Thanks to goat milk, Andrea Gauland’s son’s eczema cleared up within two weeks.
“He was a walking rash at seven years old because he drank a lot of milk and it was mostly cow milk,” she said.
Goat milk has been used for centuries to soothe and treat eczema-prone skin. The milk by nature contains fewer allergens (components that trigger an allergic reaction) than cow’s milk, hence it may reduce eczema in children that are allergic to milk.
This was the excuse she needed to start farming dairy goats 25 years ago and she’s still loving the “whey of life”.
Under her Little Farm Goat Dairy brand, Gauland makes over 20 varieties of small batch goat’s cheese and yoghurt. Most of it is sold in farmers’ markets and to local restaurants.
Every morning the gentle chug, chug chug of Gauland’s 70-year-old milking machine lures her bright-eyed goats into the farmyard for milking.
The Oxford farm is home to 75 adults and 65 kids. Of the 28 does currently being milked, the majority are Toggenburgs, a Swiss breed of dairy goat.
Most are what Gauland calls ‘milk-through goats’. They’re on their third or fourth year of being milked straight through, without kidding. This enables them to milk year-round.
On the milking stand, Gauland can recognise all the milking girls by their udders.
She talks gently to Bella, Tourmaline, Yahara, Birdie, Zephyr, Zali, Yodel, Vanilla and Tilly, while putting the cups on.
She said they all have very different personalities and interact differently.
In the first milking stall is Bella. She was a rescue goat that had been abused. Gauland scratches her back.
“If there’s anyone else on the milking stand, when she comes in, she will turn around and literally stamp her feet and look at me and say, get them to move!”
The goats produce about two litres of milk a day. Thirty litres goes towards the daily cheese-making process.

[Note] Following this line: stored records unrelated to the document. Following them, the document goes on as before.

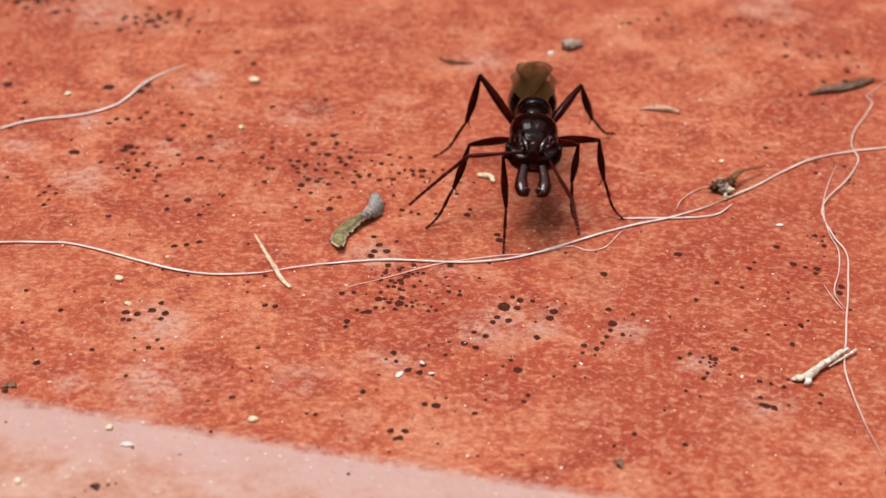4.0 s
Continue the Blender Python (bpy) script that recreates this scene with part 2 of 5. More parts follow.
def wing_mat():
    m = Nodes("wing_membrane", roughness=0.30, specular=0.45)
    v = m.coords()
    n = m.noise(v, 0.8, 4.0, 0.6)
    m.put("Base Color", m.ramp(n, [(0.3, (0.055, 0.024, 0.005)), (0.7, (0.115, 0.056, 0.012))]))
    m.put("Alpha", m.span(n, 0.3, 0.7, 0.80, 0.60))
    m.put("Transmission Weight", 0.0)
    pleat = m.noise(m.node("ShaderNodeMapping", Vector=v, Scale=(0.16, 1.0, 1.0)).outputs["Vector"], 0.42, 3.0, 0.6)
    m.bump(m.math("ADD", n, m.math("MULTIPLY", pleat, 1.6)), 0.06, 0.8)
    return m.mat


def fibre_mat(name, tint):
    m = Nodes(name, roughness=0.45, specular=0.35)
    m.put("Sheen Weight", 0.9)
    m.put("Sheen Roughness", 0.35)
    m.put("Sheen Tint", (1.0, 0.93, 0.84, 1.0))
    n = m.noise(m.coords(), 0.9, 3.0, 0.6)
    m.put("Base Color", m.ramp(n, [(0.3, tuple(c * 0.92 for c in tint)), (0.7, tint)]))
    m.put("Subsurface Weight", 1.0)
    m.put("Subsurface Radius", (1.0, 0.9, 0.8))
    m.put("Subsurface Scale", 0.25 * MM)
    m.bump(m.noise(m.coords(), 0.12, 2.0), 0.01)
    return m.mat


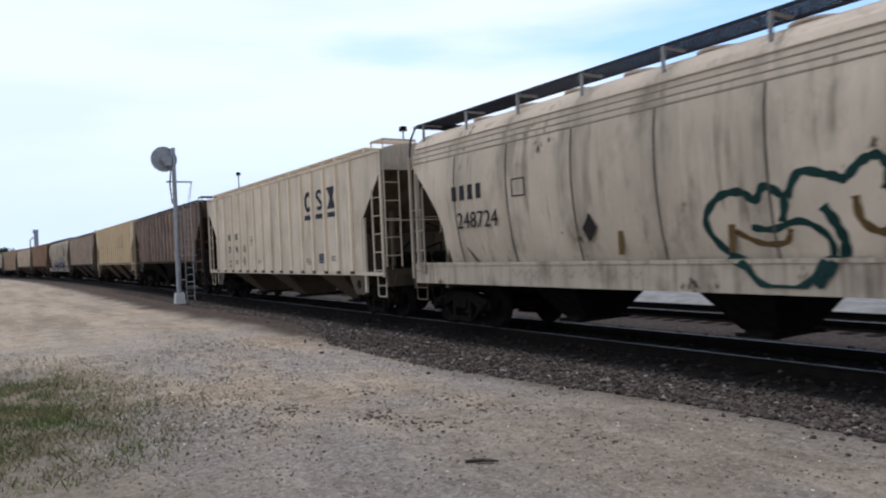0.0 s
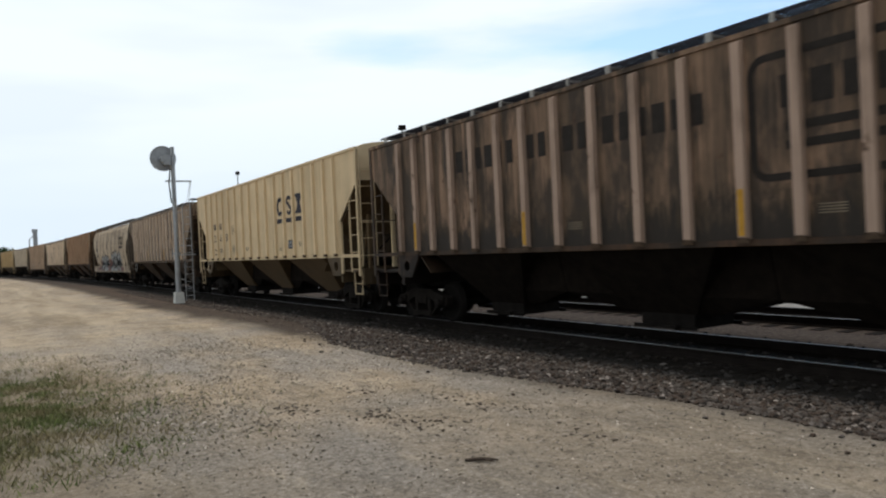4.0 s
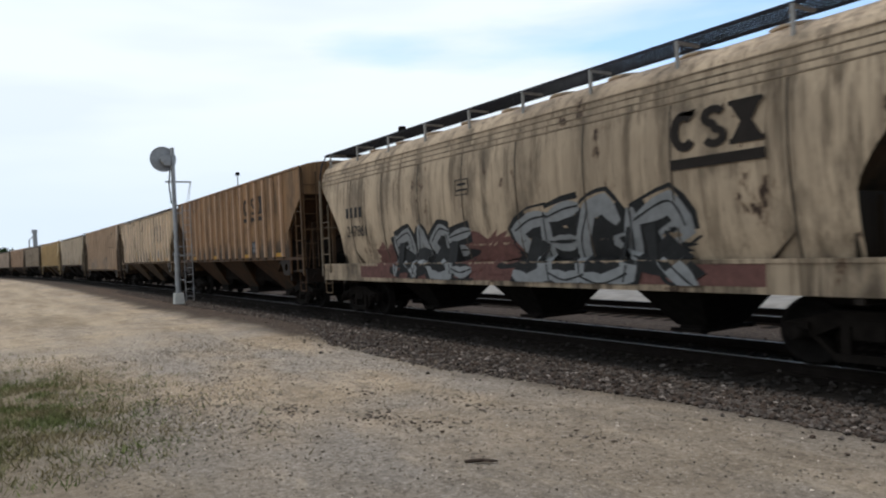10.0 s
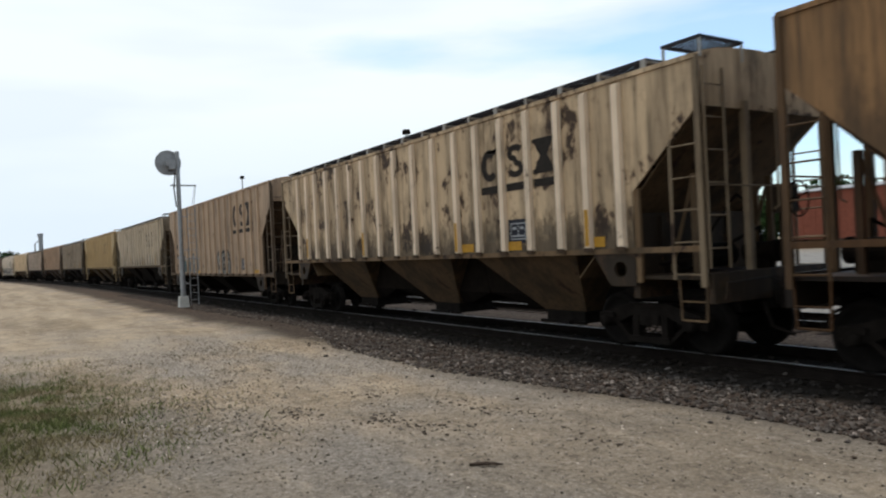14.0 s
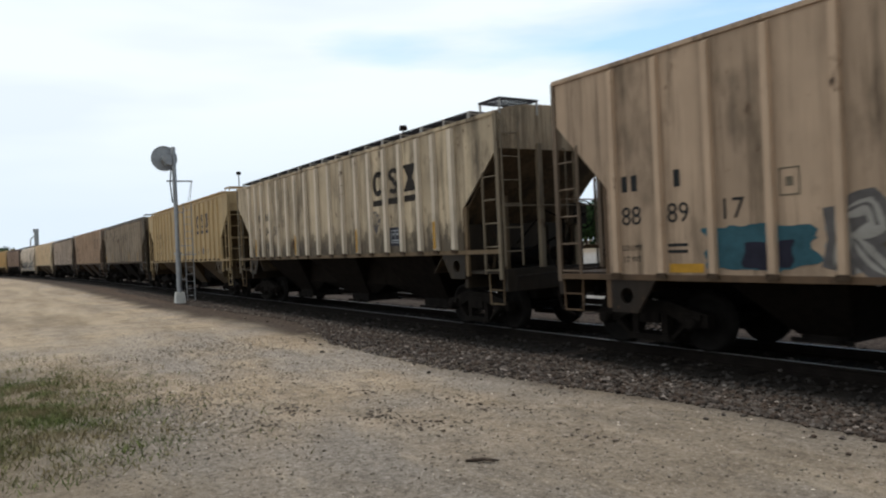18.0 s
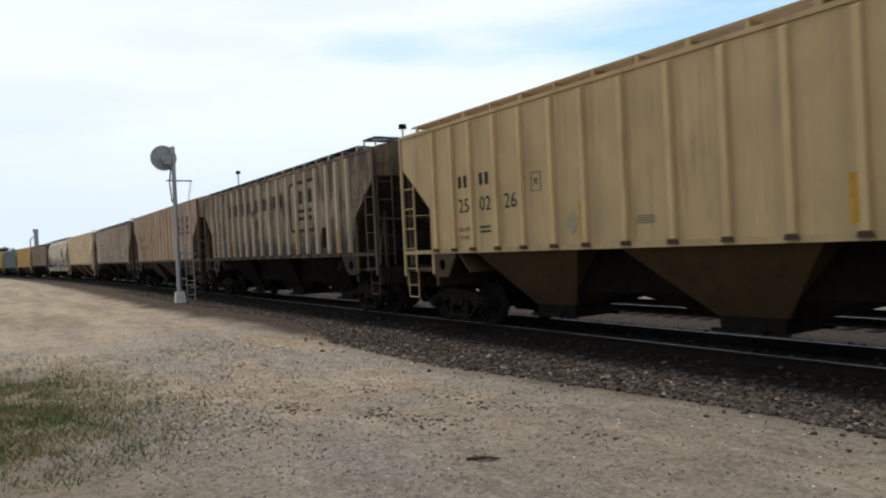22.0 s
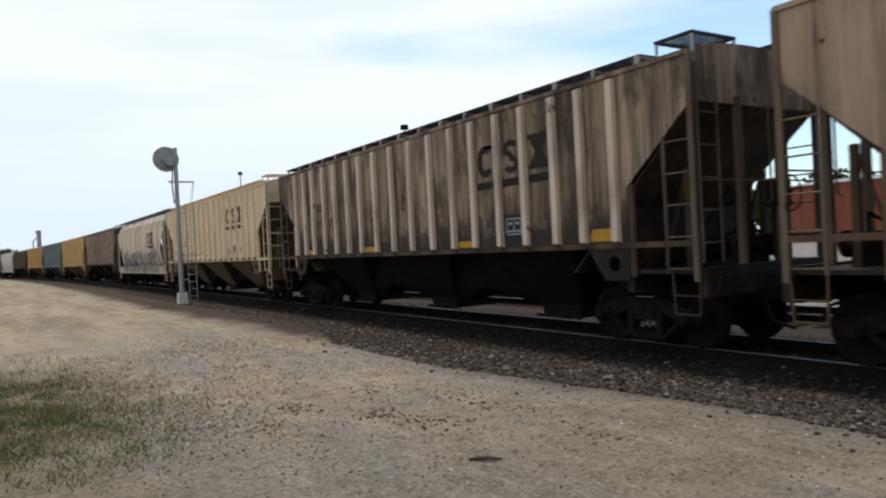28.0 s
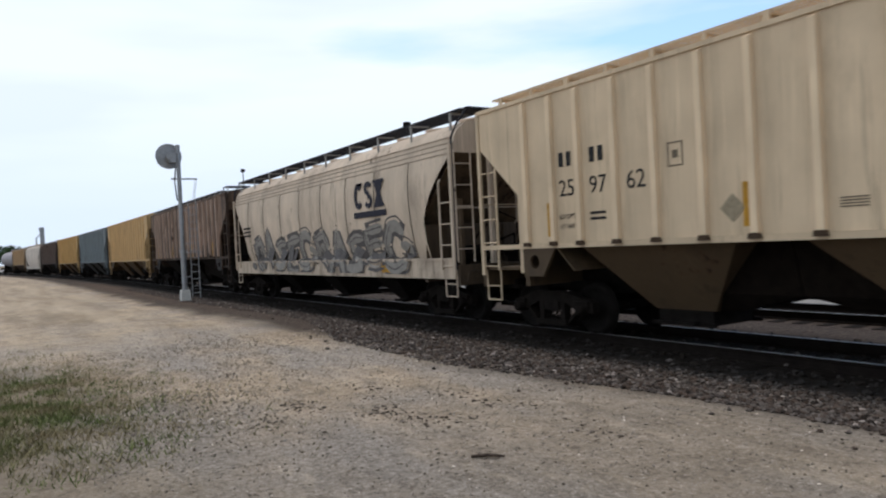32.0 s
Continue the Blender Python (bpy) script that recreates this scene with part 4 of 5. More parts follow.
def side_marks(k, car, half):
    c = CARS[k]
    bold = c.get("bold", True)
    ink = M_GHOST if c.get("ghost") or c["grime"] > 0.3 else M_INK
    black = M_GHOST if c.get("ghost") else M_BLACK
    low = 1.03 if c["kind"] == "low" else 1.5
    if "e" in c:
        x, pitch, z = c["e"]
        at = panels(k, half, x, pitch, 3)
        x, pitch = at[0], at[1] - at[0]
        emblem(car, at, z, DECAL, 0.92 if k == 8 else 0.64, 0.72 if k == 8 else 0.52, ink)
        px, pz = x + pitch, low + 0.4
        q = 0.62 if c["grime"] < 0.31 else 1.0
        strip(car, px, pz, DECAL, 0.6 * q, 0.46 * q, M_PLATE, "label_plate")
        for dx, dz, w, h in ((0, 0.15, 0.46, 0.022), (0, -0.15, 0.46, 0.022), (-0.22, 0, 0.022, 0.3), (0.22, 0, 0.022, 0.3), (0, 0.03, 0.018, 0.22), (0, -0.09, 0.4, 0.03), (-0.11, 0.06, 0.1, 0.05), (0.11, 0.06, 0.1, 0.05)):
            strip(car, px + dx * q, pz + dz * q, DECAL - 0.004, w * q, h * q, M_GALV, "label_line")
        bars(car, x + 2 * pitch - 0.15, low + 0.45, DECAL, 0.28, 0.02, 4, M_FAINT)
        bars(car, x - 0.2, low + 0.3, DECAL, 0.26, 0.018, 3, M_FAINT)
    if "n" in c:
        x, pitch, z = c["n"]
        at = panels(k, half, x, pitch, 4)
        x, pitch = at[0], at[1] - at[0]
        for q, pair in zip(at, NUMBERS[k]):
            centred(car, pair, q, z, 0.29, black)
        for i, q in enumerate(at[:2]):   # owner's marks
            for dx in (-0.17, 0.03) if not (k == 8 and i) else (-0.05,):
                bars(car, q + dx, z + 0.5, DECAL, 0.115, 0.25, 1, black)
        centred(car, "LD LMT", x, z - 0.5, 0.085, black)
        centred(car, "LT WT", x, z - 0.68, 0.085, black)
        bars(car, x + pitch - 0.2, z - 0.48, DECAL, 0.36, 0.045, 2, black)
        bx = at[3] - 0.05
        for dx, dz, w, h in ((0, 0.17, 0.28, 0.02), (0, -0.17, 0.28, 0.02), (-0.13, 0, 0.02, 0.32), (0.13, 0, 0.02, 0.32), (0, 0, 0.1, 0.12)):
            strip(car, bx + dx, z + 0.28 + dz, DECAL, w, h, M_FAINT, "stencil_box")
    spots = rib_spots(k, half)
    count = len(spots)
    for i in c.get("strips", (1, count // 2 - 3, count // 2 + 2, count - 2)):
        if c.get("flat"):
            strip(car, spots[i] + 0.42, low + 0.1, DECAL, 0.6, 0.13, M_AMBER)
        elif bold:
            strip(car, spots[i], low + 0.36, -1.647, 0.09, 0.62, M_AMBER)
        else:
            strip(car, spots[i] - 0.14, low + 0.42, DECAL, 0.1, 0.6, M_AMBER)
    for i in (count // 2 - 2, count // 2 + 3):
        bars(car, spots[i] + 0.22, low + 0.4, DECAL, 0.34, 0.017, 4, M_FAINT)
    # small diamond placard holder
    part("placard", cached("placard", lambda: Shape().slab([(-0.2, 0), (0, -0.2), (0.2, 0), (0, 0.2)], -0.003, 0.003)), M_STAIN if c["grime"] > 0.25 else mats_faint, car, at=pose(spots[count // 2 - 4] + 0.45, DECAL, low + 0.38))


def faded_wording(car):
    """A faded line of heavy lettering as blocks, and a rounded outline beside it."""
    x = -4.6
    for run_of in (6, 5, 6):
        for i in range(run_of):
            strip(car, x + 0.15, 3.36, DECAL, 0.2 if i % 3 else 0.25, 0.44, M_GHOST, "letter_block")
            x += 0.345
        x += 0.26
    cx, cz, w, h, r, t = 3.6, 3.05, 1.2, 0.82, 0.25, 0.1
    ring = []
    for q in range(4):
        for i in range(5):
            a = math.pi / 2 * q + math.pi / 8 * i
            sx, sz = ((1, 1), (-1, 1), (-1, -1), (1, -1))[q]
            ring.append((sx * (w - r), sz * (h - r), math.cos(a), math.sin(a)))
    sh = Shape()
    n = len(ring)
    for y in (-0.002, 0.002):
        sh.v += [(cx + a + c * r, y, cz + b + d * r) for a, b, c, d in ring] + [(cx + a + c * (r - t), y, cz + b + d * (r - t)) for a, b, c, d in ring]
    for i in range(n):
        j = (i + 1) % n
        sh.f += [(i, j, n + j, n + i), (2 * n + i, 3 * n + i, 3 * n + j, 2 * n + j)]
    part("rounded_outline", sh, M_GHOST, car, at=pose(0, DECAL, 0))
    for i in range(4):
        bars(car, cx - 0.75 + 0.4 * i, cz + 0.3, DECAL, 0.28, 0.42, 1, M_GHOST)
    bars(car, cx - 0.7, cz - 0.15, DECAL, 1.4, 0.11, 2, M_GHOST)
    strip(car, 5.2, 2.0, DECAL, 0.4, 0.6, M_UNDER, "label_plate")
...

“We do the whole process here because it preserves the quality of the milk. It’s only traveling from the barn to my cheese kitchen.”
“I go in and have lunch and go out and make cheese with that day’s milk,” the self-taught artisan said.
She makes French-style cheeses, a Middle Eastern yoghurt cheese called Labneh and plain yoghurt.
“The chevre is the traditional soft curd cheese and the mould-ripened cheese, like a brie or a camembert, has the crust on the outside and ripens from the outside in.”
The lead-up to Christmas is the busiest time of the year, so more goats are usually milked to meet the demand.
“Everybody tends to quiet down after that, and then as soon as they quiet down, we start with having to make more cheese because of the holidays!” she said.
So which of Gauland’s cheeses is her favourite?
“A mould-ripened cheese called Ellie. It’s very, very creamy, very, very dense, and has kind of a citrusy finish. Yeah, it starts out sort of earthy and then has a citrusy aftertaste to it.”
You can also taste some of her cheeses. Every Sunday afternoon Gauland opens the farm up for people to look at the goats and enjoy some samples.